The team has kept tabs on 110 of the 224 children originally in the study. The years of tracking kids have led Hurt to a conclusion she didn't see coming. "Poverty is a more powerful influence on the outcome of inner-city children than gestational exposure to cocaine," Hurt said at her May lecture.
Other researchers also couldn't find any devastating effects from cocaine exposure in the womb. Claire Coles, a psychiatry professor at Emory University, has been tracking a group of low-income Atlanta children.

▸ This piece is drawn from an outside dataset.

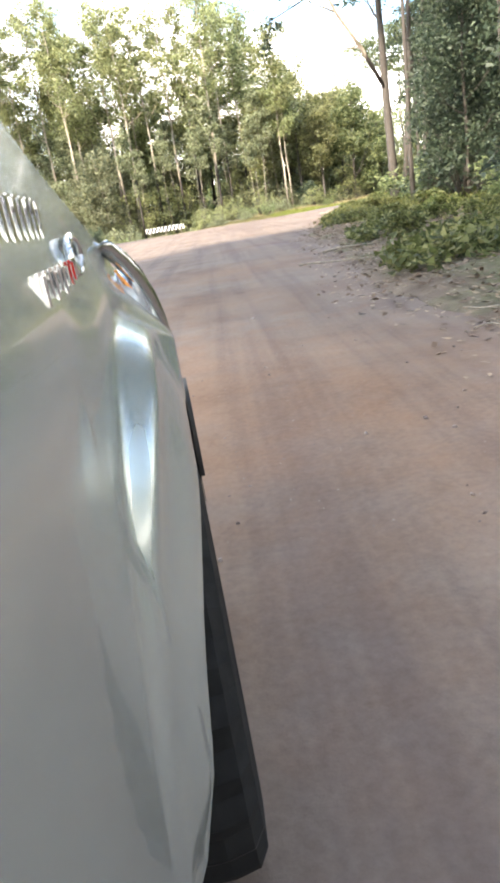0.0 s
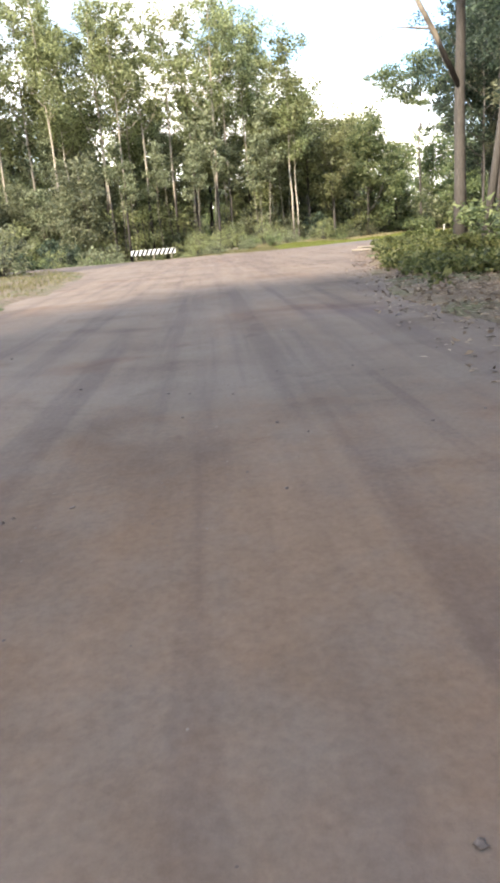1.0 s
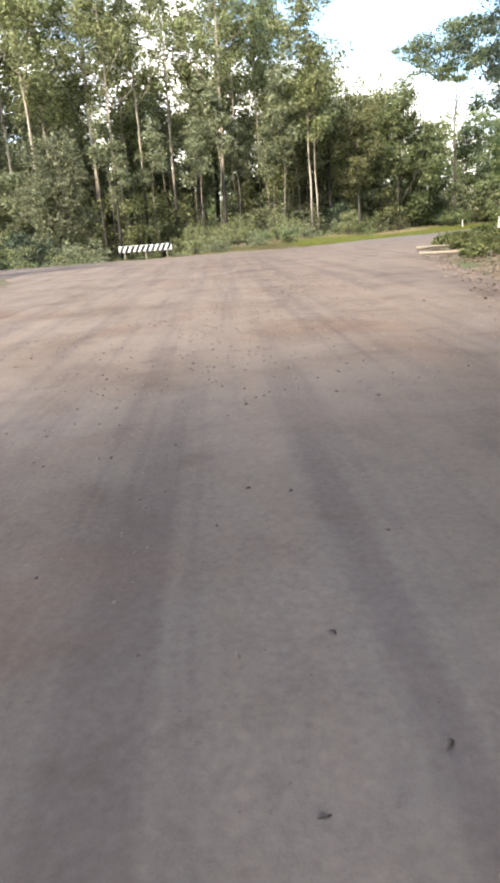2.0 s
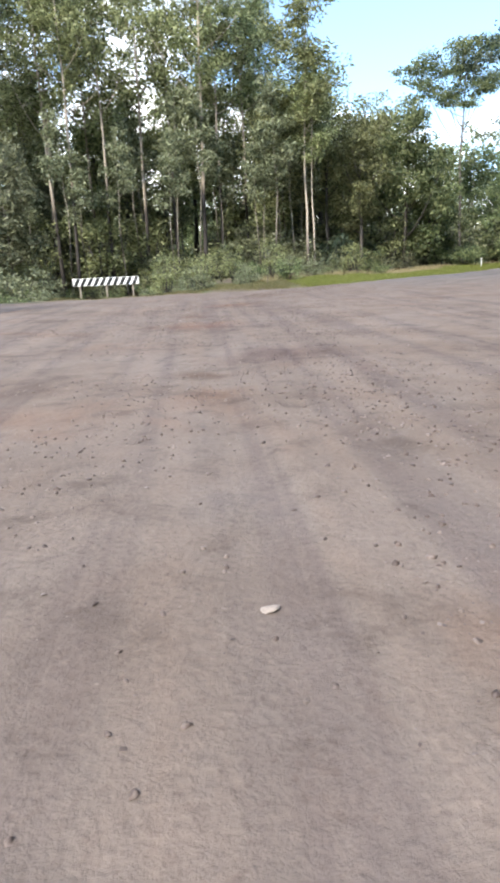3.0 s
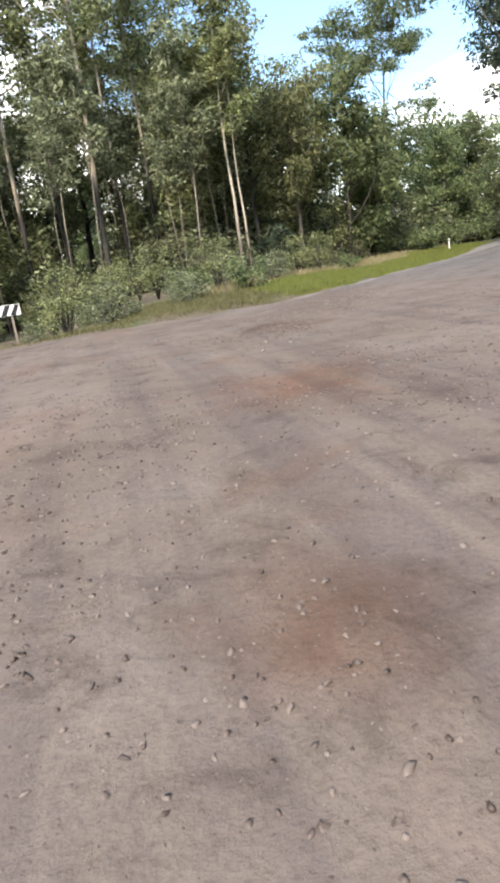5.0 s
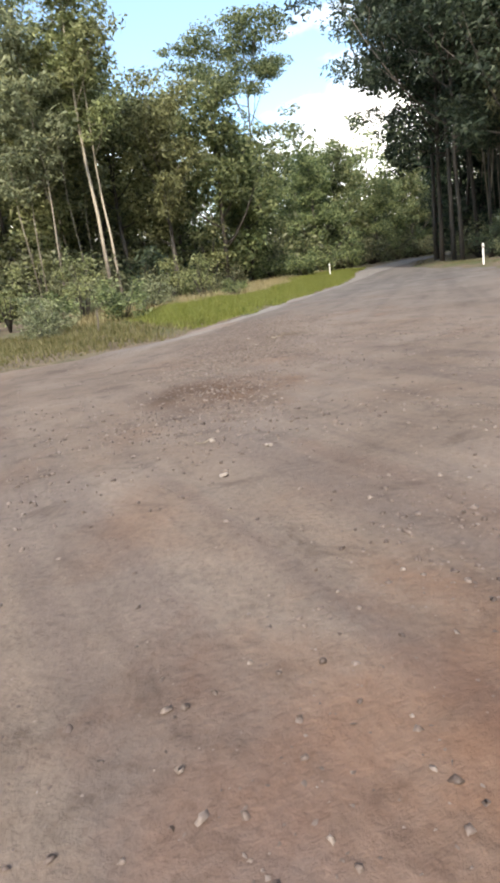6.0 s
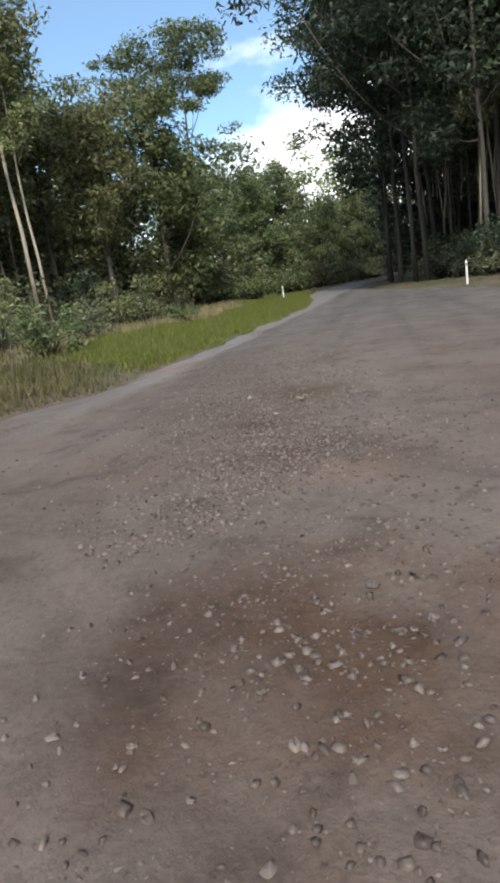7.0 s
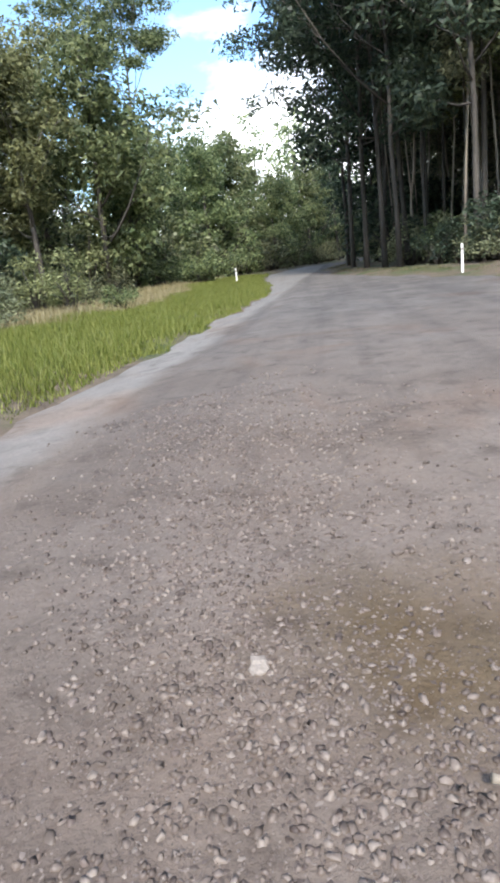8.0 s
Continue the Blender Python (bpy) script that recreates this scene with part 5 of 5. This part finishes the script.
def car():
    root = empty("car", 0, 0, -0.02, 4.74)
    car_body(root)
    xl, xr = 2 * MIDLINE + 0.17, -0.17
    loft_box(root, "cabin", (xl, xr, -2.90, 0.30), (xl + 0.14, xr - 0.14, -2.72, -0.62), 1.10, 1.84, PAINT, "painted cabin with roof", 0.06)
    for s in (1, -1):
        def mx(x):
            return x if s > 0 else 2 * MIDLINE - x
        for y0, y1, t0, t1 in ((-0.85, -0.02, -0.85, -0.60), (-1.75, -0.95, -1.75, -0.95), (-2.72, -1.85, -2.62, -1.85)):
            p = [(mx(-0.183), y0, 1.18), (mx(-0.183), y1, 1.18), (mx(-0.288), t1, 1.74), (mx(-0.288), t0, 1.74)]
            pane(root, p if s > 0 else p[::-1])
    pane(root, [(xr - 0.08, 0.235, 1.20), (xl + 0.08, 0.235, 1.20), (xl + 0.19, -0.53, 1.78), (xr - 0.19, -0.53, 1.78)], "windscreen")
    for s in (1, -1):
        for y in (FRONT_AXLE, REAR_AXLE):
            wheel(root, s, y)
        sx = (lambda x: x) if s > 0 else (lambda x: 2 * MIDLINE - x)
        strip = Tubes()
        strip.add([(sx(-0.104), 1.50, 1.095), (sx(-0.080), 1.535, 1.045), (sx(-0.060), 1.565, 0.985), (sx(-0.048), 1.585, 0.93)], [0.003, 0.006, 0.006, 0.003], 8)
        piece("indicator", strip.mesh("indicator", AMBER), root, "amber indicator strip")
        blob(root, "headlight", (sx(-0.19), 1.62, 0.985), (0.150, 0.22, 0.130), LAMP, "clear glossy headlight")
        blob(root, "tail_light", (sx(-0.17), -2.92, 0.98), (0.05, 0.06, 0.17), TAIL, "red tail light")
        rim = Tubes()
        rim.add([(sx(-0.150), 1.36, 1.148), (sx(-0.137), 1.42, 1.156), (sx(-0.112), 1.47, 1.146), (sx(-0.088), 1.51, 1.118), (sx(-0.066), 1.545, 1.078),
                 (sx(-0.046), 1.575, 1.025), (sx(-0.031), 1.60, 0.965), (sx(-0.022), 1.62, 0.905), (sx(-0.020), 1.63, 0.86)],
                [0.006, 0.013, 0.018, 0.020, 0.021, 0.020, 0.018, 0.014, 0.006], 10)
        piece("headlight_rim", rim.mesh("headlight_rim", CHROME), root, "chrome headlight surround")
    bm = bmesh.new()
    box(bm, 2 * MIDLINE - 0.006, 0.006, 1.62, 2.05, 0.44, 0.775, 0.06)
    part("front_bumper", bm, TRIM, root, "black front bumper", True)
    bm = bmesh.new()
    box(bm, 2 * MIDLINE + 0.10, -0.10, -3.08, -2.85, 0.42, 0.70, 0.05)
    part("rear_bumper", bm, TRIM, root, "black rear bumper", True)
    bm = bmesh.new()
    box(bm, 2 * MIDLINE + 0.20, -0.20, -2.8, 1.6, 0.30, 0.60, 0.04)
    part("underbody", bm, TRIM, root, "dark underbody")
    bm = bmesh.new()
    box(bm, MIDLINE - 0.42, MIDLINE + 0.42, 1.84, 1.92, 0.74, 0.90, 0.02)
    part("grille", bm, CHROME, root, "chrome grille")
    # raised chrome lettering shown as plain bars, and an oval emblem
    for y0, z0, h, pitch, count in ((0.46, 1.172, 0.056, 0.068, 6), (0.66, 1.112, 0.038, 0.070, 4)):
        for k in range(count):
            bm = bmesh.new()
            y = y0 + k * pitch
            x = -0.10 - 0.05 * float(smooth(1.0, 1.3, z0 + h / 2))
            for half in (0, 1):
                box(bm, x - 0.006, x + 0.005, y + half * 0.52 * pitch, y + (half * 0.52 + 0.30) * pitch, z0 + 0.006 * half, z0 + h, 0.004)
            box(bm, x - 0.006, x + 0.003, y, y + 0.82 * pitch, z0 + 0.72 * h, z0 + 0.95 * h, 0.003)
            part("badge_bar", bm, TAIL if (k == 3 and count == 4) else CHROME, root, "raised red badge bar" if (k == 3 and count == 4) else "raised chrome badge bar")
    ring = Tubes()
    turn = [2 * math.pi * k / 20 for k in range(21)]
    ring.add([(-0.120, 0.985 + 0.060 * math.cos(a), 1.152 + 0.027 * math.sin(a)) for a in turn], [0.0065] * 21, 6)
    piece("emblem", ring.mesh("emblem", CHROME), root, "oval chrome emblem ring")
    return tagged(root, "silver-green four-wheel-drive wagon standing on the dirt road", "car")


car()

Her work has found that cocaine exposure does not seem to affect children's overall cognition and school performance, but some evidence suggests that these children are less able to regulate their reactions to stressful stimuli, which could affect learning and emotional health.
Coles said her research had found nothing to back up predictions that cocaine-exposed babies were doomed for life. "As a society we say, 'Cocaine is bad and therefore it must cause damage to babies,' " Coles said. "When you have a myth, it tends to linger for a long time."
You start with a drug apartheid myth rooted in a toxic mix of power, prejudice and ignorance, accept it as fact, then invest in a research team to find evidence to support the myth. Been happening for years in the war between drugs. Eventually ...the truth comes out as it did here. But the damage is done and myths take decades to debunk, and maybe centuries to nullify.